Confrontés directement au rouleau compresseur du capitalisme financier, face aux absurdités de la gestion de la Recherche par l’Audimat et à des budgets en baisse du fait du racket des ressources, le monde de la science est sorti de sa tour d’ivoire. Les bibliothécaires, les premiers, ont alerté l’opinion. Des chercheurs en informatique – qui avaient été aux premières loges de la lutte sur le logiciel libre – leur ont emboité le pas, bientôt rejoints par les mathématiciens et les physiciens. Ces derniers avaient organisé dès les années 90 une alternative efficace : les chercheurs déposent leurs publications dans des archives ouvertes et viennent chercher celles de leurs collègues via des moteurs de recherche (Ex : la fameuse ArXiV, ou encore HAL en France). La prise de conscience s’est étendue : Comités d’éthique (cf., par ex., le comité d’éthique du CNRS COMETS ), conseils de professeurs et de chercheurs (comme à Harvard), grands noms de la science, et, également, des syndicats de chercheurs comme la Cgt Inra, se sont mis en mouvement. Des journalistes scientifiques, sensibilisés par leur propre expérience des grands groupes de presse et par leur attachement à la science, se sont aussi saisis de l’affaire (nombreux articles dans la presse française). Une lutte âpre s’engage.
Aux Etats-Unis, le combat s’est durci avec l’affaire Aaron Swartz. Ce génial chercheur de Harvard, après avoir pénétré le système informatique d’éditeurs scientifiques, s’est vu trainé en justice pour « félonie », et menacé de 35 années de prison ! Cette perspective l’a conduit au suicide à l’âge de vingt trois ans.
Il est essentiel pour notre avenir que la communauté scientifique se réapproprie ses moyens de publication, garantisse son autonomie, et se protège de son asservissement à des intérêts privés. Chercheurs et techniciens de la recherche, journalistes, citoyens, nous sommes tous concernés. La science est un bien public. Il faut qu’elle le reste !

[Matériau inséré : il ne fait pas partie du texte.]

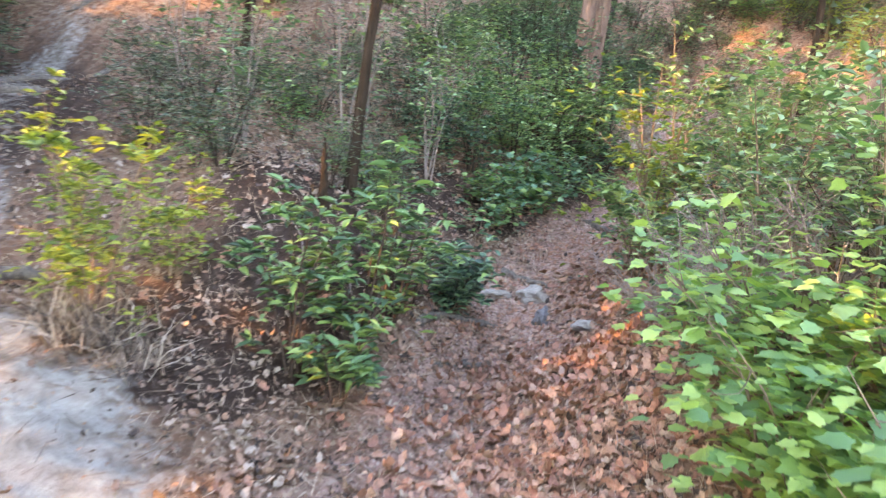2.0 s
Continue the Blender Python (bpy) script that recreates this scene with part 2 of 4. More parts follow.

Les signataires du Collectif sont :
Bruno Moulia, Directeur de Recherches INRA, Yves Chilliard, Directeur de Recherches INRA, Yoel Forterre, Directeur de Recherches CNRS, Hervé Cochard, Directeur de Recherches INRA, Meriem Fournier, ICPEF, Enseignante-Chercheuse AgroParisTech, Sébastien Fontaine, Chargé de Recherches INRA, Christine Girousse, Ingénieur de Recherches INRA, Eric Badel, Chargé de Recherches INRA, Olivier Pouliquen, Directeur de Recherches CNRS, Jean Louis Durand, Chargé de Recherches INRA.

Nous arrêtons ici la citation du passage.